*Task instructions*.
Skip the pictures and quote all of the lines exactly.
· · · · ·
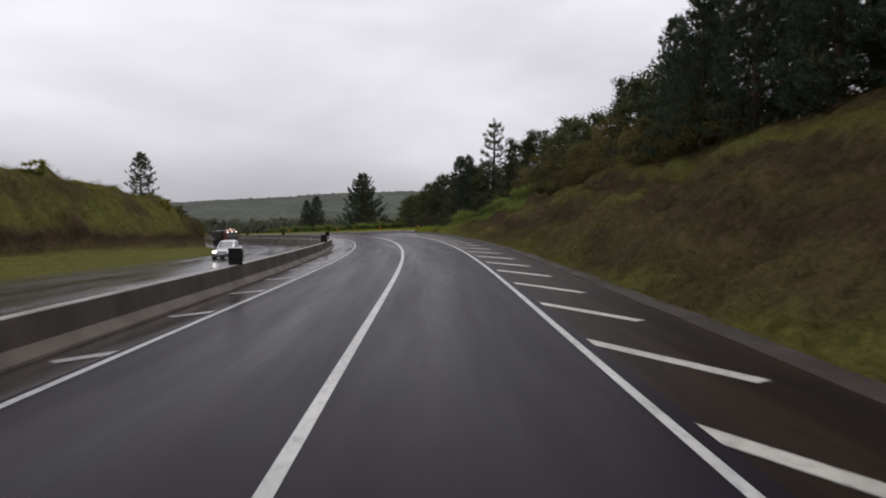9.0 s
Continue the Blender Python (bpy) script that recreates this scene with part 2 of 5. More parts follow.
M_PINE = leafy("pine_needles", (0.034, 0.050, 0.034), (0.066, 0.088, 0.060), (0.110, 0.130, 0.092), trans=0.4)
M_LEAF = leafy("broad_leaves", (0.046, 0.058, 0.030), (0.080, 0.096, 0.050), (0.125, 0.138, 0.078), trans=0.45)
# paler and greyer than M_LEAF: distance haze mixed into the leaf colour
M_FARLEAF = leafy("far_leaves_hazed", (0.066, 0.076, 0.054), (0.092, 0.104, 0.074), (0.118, 0.128, 0.095), trans=0.45)
M_SHRUB = leafy("shrub_leaves", (0.120, 0.130, 0.032), (0.190, 0.198, 0.044), (0.26, 0.25, 0.075), trans=0.55)
M_BROWNSHRUB = leafy("brown_shrub_twigs", (0.050, 0.042, 0.032), (0.076, 0.063, 0.048), (0.11, 0.09, 0.068), trans=0.45)
M_OLIVESHRUB = leafy("olive_shrub_leaves", (0.084, 0.076, 0.032), (0.122, 0.110, 0.046), (0.165, 0.145, 0.066), trans=0.55)
M_CANE = leafy("tall_green_grass", (0.118, 0.162, 0.044), (0.170, 0.222, 0.060), (0.245, 0.285, 0.100), trans=0.6)
M_LUSHGRASS = leafy("lush_grass", (0.160, 0.175, 0.024), (0.225, 0.236, 0.032), (0.29, 0.29, 0.055), trans=0.6)


def bark(name, a, c):
    m, t, b = mat(name, 0.9, 0.2)
    pos = position(t)
    n = noise_fac(t, 1.0, 6.0, 0.7, stretched(t, pos, (14, 14, 2.5)), 0.3, 0.7)
    link(t, mix_col(t, n, a, c), b.inputs["Base Color"])
    bump(t, b, n, 0.6, 0.03)
    return m


M_BARK = bark("pine_bark", (0.045, 0.032, 0.024), (0.10, 0.075, 0.055))
M_BARK_GREY = bark("grey_bark", (0.06, 0.052, 0.042), (0.13, 0.115, 0.095))
M_POLE = bark("weathered_pole_wood", (0.055, 0.050, 0.045), (0.11, 0.10, 0.09))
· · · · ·
*Result of this task*.
9.0 s
Continue the Blender Python (bpy) script that recreates this scene with part 2 of 5. More parts follow.
M_PINE = leafy("pine_needles", (0.034, 0.050, 0.034), (0.066, 0.088, 0.060), (0.110, 0.130, 0.092), trans=0.4)
M_LEAF = leafy("broad_leaves", (0.046, 0.058, 0.030), (0.080, 0.096, 0.050), (0.125, 0.138, 0.078), trans=0.45)
# paler and greyer than M_LEAF: distance haze mixed into the leaf colour
M_FARLEAF = leafy("far_leaves_hazed", (0.066, 0.076, 0.054), (0.092, 0.104, 0.074), (0.118, 0.128, 0.095), trans=0.45)
M_SHRUB = leafy("shrub_leaves", (0.120, 0.130, 0.032), (0.190, 0.198, 0.044), (0.26, 0.25, 0.075), trans=0.55)
M_BROWNSHRUB = leafy("brown_shrub_twigs", (0.050, 0.042, 0.032), (0.076, 0.063, 0.048), (0.11, 0.09, 0.068), trans=0.45)
M_OLIVESHRUB = leafy("olive_shrub_leaves", (0.084, 0.076, 0.032), (0.122, 0.110, 0.046), (0.165, 0.145, 0.066), trans=0.55)
M_CANE = leafy("tall_green_grass", (0.118, 0.162, 0.044), (0.170, 0.222, 0.060), (0.245, 0.285, 0.100), trans=0.6)
M_LUSHGRASS = leafy("lush_grass", (0.160, 0.175, 0.024), (0.225, 0.236, 0.032), (0.29, 0.29, 0.055), trans=0.6)


def bark(name, a, c):
    m, t, b = mat(name, 0.9, 0.2)
    pos = position(t)
    n = noise_fac(t, 1.0, 6.0, 0.7, stretched(t, pos, (14, 14, 2.5)), 0.3, 0.7)
    link(t, mix_col(t, n, a, c), b.inputs["Base Color"])
    bump(t, b, n, 0.6, 0.03)
    return m


M_BARK = bark("pine_bark", (0.045, 0.032, 0.024), (0.10, 0.075, 0.055))
M_BARK_GREY = bark("grey_bark", (0.06, 0.052, 0.042), (0.13, 0.115, 0.095))
M_POLE = bark("weathered_pole_wood", (0.055, 0.050, 0.045), (0.11, 0.10, 0.09))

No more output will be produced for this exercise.